Review: I, along with a lot of the other reviewers, am a huge Oz fan and was very excited by the idea of this book. It started with the uber-cool picture of the witch on the cover, with her animals and continued when I read the back flap. I started reading it in the summer of 2002 and got maybe twenty pages into it and just put it away, I really was bogged down with the lengthy descriptions and nearly impossible names to pronounce.

Fast forward two years, to January of '04. I had heard about the musical on Broadway and was anxious to pick up the soundtrack. From the minute I put it in, I was hooked. The music was just great and it told an interesting tale. So there I was again, staring down my copy of the novel in my bookshelf. So I picked it up and began reading it. It was a difficult one to get through but with each revelation I came upon I was so excited. The author did an astoundingly good job with the historical accuracy to the L. Frank Baum books and the film version. Something to notice is the conflicting colors of Dorothys shoes in the film version and the books. They are ruby red in the film and silver in the books and what Maguire did made me page through to check myself, but it was cool. He never mentioned the color of the shoes, just went into their powers and I thought that was unique. All in all, a great book and I think it was a fun view of a great story.

Rating: 5 stars
Summary: Spellbinding
Review: I am astounded at the number of reviewers here that have breezily put down this exquisite and fascinating tale. Maguire has made the Wicked Witch into a multidimensional character quite unlike what we remember from the film.

Potential readers, don't listen to the naysayers here. If you're the kind of person that has an appreciation for good *writing* and have an attention span that allows you to be interested in something for longer than the duration of a sitcom, chances are you will be enthralled with this novel.

Rating: 2 stars
Summary: Wickedly frustrating
Review: Like some of the other reviewers I thought this was one heck of a premise and I was very anxious to read the book, especially in light of the musical running on Broadway. What a disappointment. Usually books of this nature tend to start slow and end up closing with a fury. This one is just the opposite. After a very interesting first half, the second half just goes absolutely nowhere. It's boring and repetitive.
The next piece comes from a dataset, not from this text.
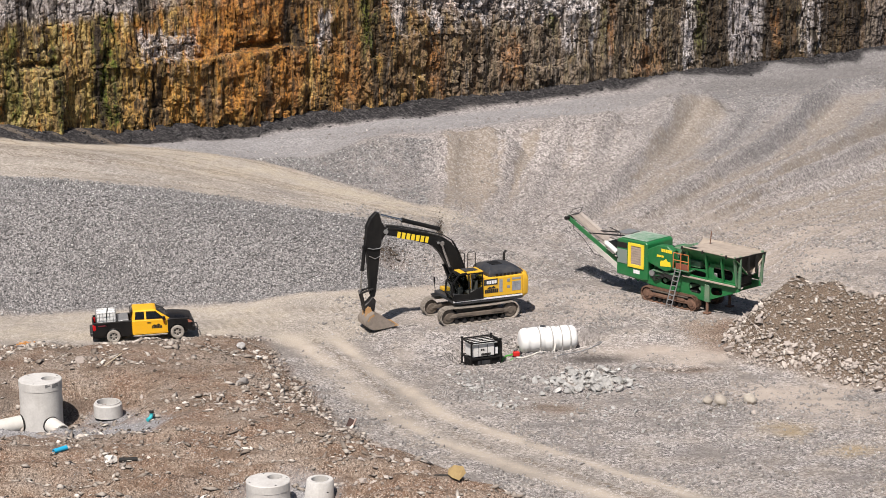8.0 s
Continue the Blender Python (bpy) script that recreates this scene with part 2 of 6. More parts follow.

Gregory Maguire seems to be going for something between science-fiction and fantasy and he succeeds a little. He's painstakingly re-created a land of Oz from the Baum books that rivals that of Tolkien's Middle Earth and is filled with tremendous detail, but all he ends up with a haphazard narrative that doesn't really do anything to engage the reader, let alone expand so profoundly on the nature of evil, as the book tends to promise. It is intriguing to more or less switch the roles of the Wicked Witch of the West and the Wizard so that she is the "good guy" and he is the "bad guy", but there are literally dozens of hints, dropped none too subtly I might add, that seem like they are building up to a grand revelation or significant plot point and it ends up being nothing. Maguire seems caught in that trap where alluding to something often enough means the reader automatically gets it, through osmosis I guess. I thought this was particularly annoying, especially because he managed to re-capture my interest with one particular plot point involving the Wizard (I won't give it away) and then just let it go. It was never resolved.
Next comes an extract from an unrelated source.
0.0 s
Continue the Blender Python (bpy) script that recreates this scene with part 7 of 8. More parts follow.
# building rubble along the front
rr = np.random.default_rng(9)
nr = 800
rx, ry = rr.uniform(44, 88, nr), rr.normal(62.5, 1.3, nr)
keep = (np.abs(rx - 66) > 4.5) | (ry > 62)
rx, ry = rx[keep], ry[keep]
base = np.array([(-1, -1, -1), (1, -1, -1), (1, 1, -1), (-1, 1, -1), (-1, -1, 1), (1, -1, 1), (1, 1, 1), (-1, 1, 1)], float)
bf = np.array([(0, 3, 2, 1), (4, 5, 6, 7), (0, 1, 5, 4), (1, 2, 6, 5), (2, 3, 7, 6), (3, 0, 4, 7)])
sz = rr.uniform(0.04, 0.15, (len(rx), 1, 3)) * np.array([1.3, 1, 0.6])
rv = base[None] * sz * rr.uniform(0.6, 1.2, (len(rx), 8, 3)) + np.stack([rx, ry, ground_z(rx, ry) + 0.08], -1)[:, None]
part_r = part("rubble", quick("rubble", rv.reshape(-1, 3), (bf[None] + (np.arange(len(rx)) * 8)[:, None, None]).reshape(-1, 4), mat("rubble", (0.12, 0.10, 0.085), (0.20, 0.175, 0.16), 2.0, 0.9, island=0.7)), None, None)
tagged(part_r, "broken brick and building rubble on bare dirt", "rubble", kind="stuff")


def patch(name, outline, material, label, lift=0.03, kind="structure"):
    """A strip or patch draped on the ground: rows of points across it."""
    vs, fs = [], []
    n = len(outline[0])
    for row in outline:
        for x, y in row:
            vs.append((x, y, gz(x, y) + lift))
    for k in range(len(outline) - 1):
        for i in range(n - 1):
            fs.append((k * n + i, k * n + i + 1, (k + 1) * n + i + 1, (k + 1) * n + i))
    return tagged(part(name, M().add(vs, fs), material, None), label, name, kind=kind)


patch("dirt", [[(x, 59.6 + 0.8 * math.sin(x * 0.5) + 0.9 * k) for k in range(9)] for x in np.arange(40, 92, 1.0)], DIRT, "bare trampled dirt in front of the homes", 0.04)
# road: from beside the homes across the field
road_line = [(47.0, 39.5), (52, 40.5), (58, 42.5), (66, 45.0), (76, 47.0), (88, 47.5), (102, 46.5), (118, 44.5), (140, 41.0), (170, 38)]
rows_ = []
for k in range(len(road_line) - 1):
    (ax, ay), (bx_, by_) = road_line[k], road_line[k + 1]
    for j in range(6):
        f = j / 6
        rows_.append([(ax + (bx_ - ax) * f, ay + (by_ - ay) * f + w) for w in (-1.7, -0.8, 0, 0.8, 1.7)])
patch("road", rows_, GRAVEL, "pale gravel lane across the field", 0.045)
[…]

The book is filled with passages like that. Great amounts of time and space are given to things which, from these allocations, must mean they are important but then they practically become afterthoughts or footnotes. The entire middle section of the book (in my copy from page 200 to about page 300) is more or less a tangent that did absolutely nothing for me. I persevered because, knowing the original story so well as so many of us do, I was interested to see how Maguire would tie in the action from when Dorothy lands in Oz. Some of the ways in which Maguire made the connections were interesting, but not enough to satisfy me.
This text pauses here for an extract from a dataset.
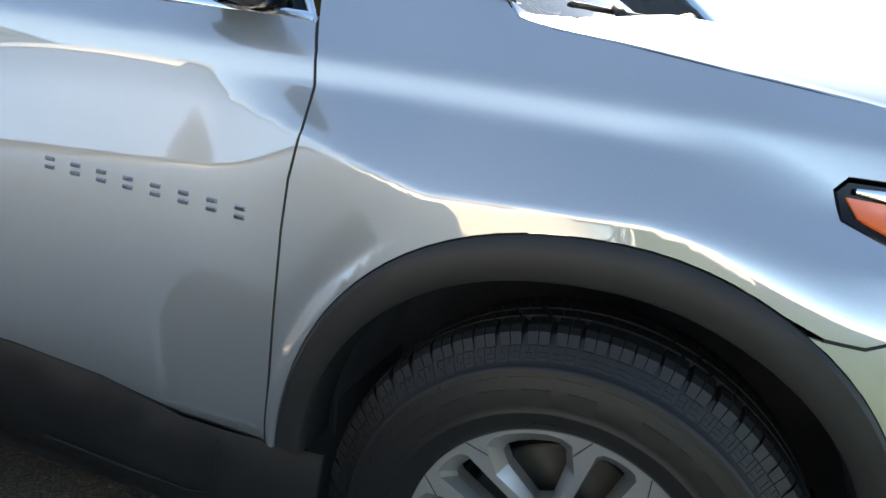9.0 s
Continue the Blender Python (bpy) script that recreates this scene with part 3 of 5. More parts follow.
vv, ff = grid_mesh(span(lambda u, t: screen(0.03 + 0.96 * u, 0.012 + 0.988 * t, 0.004, GLASS_EDGE, GLASS_MID), 24, 16), flip=False)
windscreen = link_mesh("windscreen", vv, ff, GLASS_FRONT, suv, "windscreen glaring with reflected sun", smooth_shade=True)
windscreen.visible_shadow = False
vv, ff = grid_mesh(span(lambda u, t: screen(0.03 + 0.05 * u, 0.01 + 0.99 * t, 0.010, GLASS_EDGE, GLASS_MID), 4, 16))
link_mesh("cowl", vv, ff, PLASTIC, suv, "black cowl under the wipers", smooth_shade=True)


def cowl_panel(u, t):
    """Plastic between the foot of the screen and the hood's rear edge."""
    y = 0.19 + 0.81 * t
    a = screen(0.02, (y - 0.176) / 0.824, 0.02, GLASS_EDGE, GLASS_MID)
    x = lerp_table(y, tuple(p[1] for p in HOOD_REAR[::-1]), tuple(p[0] for p in HOOD_REAR[::-1])) + 0.02
    b = Vector(hood_surf(x, y)) - Vector((0, 0, 0.045))
    return a.lerp(b, u) - Vector((0, 0, 0.03 * math.sin(math.pi * u)))


vv, ff = grid_mesh(span(cowl_panel, 6, 16))
link_mesh("cowl_panel", vv, ff, PLASTIC, suv, smooth_shade=True)
vv, ff = grid_mesh(span(lambda u, t: screen(0.955 + 0.045 * u, 0.01 + 0.99 * t, 0.008), 2, 16))
link_mesh("screen_band", vv, ff, GLOSS_BLACK, suv, smooth_shade=True)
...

Unfortunately, Wicked falls into the category of a great idea gone badly wrong.

Rating: 4 stars
Summary: Very creative and enjoyable
Review: I think the concept of this book is facinating. Maguire creates a whole new cast of characters to help explain how someone might become a "wicked witch". He humanizes the players of the story and brings a fresh and creative new perspective to a classic story. It is a bit long but if someone was telling the tale of your life, wouldn't you hope for something over 100 pages? I thought is was very enjoyable and a great vacation read.

Rating: 2 stars
Summary: Too Bad...
Review: I loved the "idea" of this book, and after trudging through the beginning, was finally pulled along by some really clever writing...but man o man after "Shiz," it was sluggish and I, unlike the reader who didn't want it to end, could not believe I was still turning pages and the damned thing wouldn't! The same story could have been written in half the words. And it could have been tighter. We still never understood who exactly Yackle was, whether Grommetik murdered the Goat, if Fiyero was still alive. And we were left in the cold with undeveloped characters like Nor and Liir and even Glinda. There were so many questions and allusions that kept me reading in hopes of some resolution, long after I was ready to call it quits. But they were never answered! In sum, this story was like a sieve, the good and the bad all mixed together but in the end falling through the holes like so much sand.

Rating: 1 stars
Summary: If you like Jerry Springer then you will love this book
Review: On the basis that there is a grain of truth to every myth this author applied that truism to a well-known fictional character. In doing so he went perhaps a bit too far. Everything that was enchanting about Oz became perverse. Characters took on opposite personalities, and became guilty of every petty motive or moral debauchery possible. The author seems to have exploited every sleazy device to tell this story; rape, adultery, murder, manipulative personalities, animal cruelty, social snobbery, political machinations, and on and on. The story went on forever and became more and more depressing.
This story, like others by Maguire, is dense with interweaving plots, too many characters and events, some of which are never fully explained so the significance to the story is questionable. The result is convoluted, sluggish and self-absorbed. I don't recommend this book at all.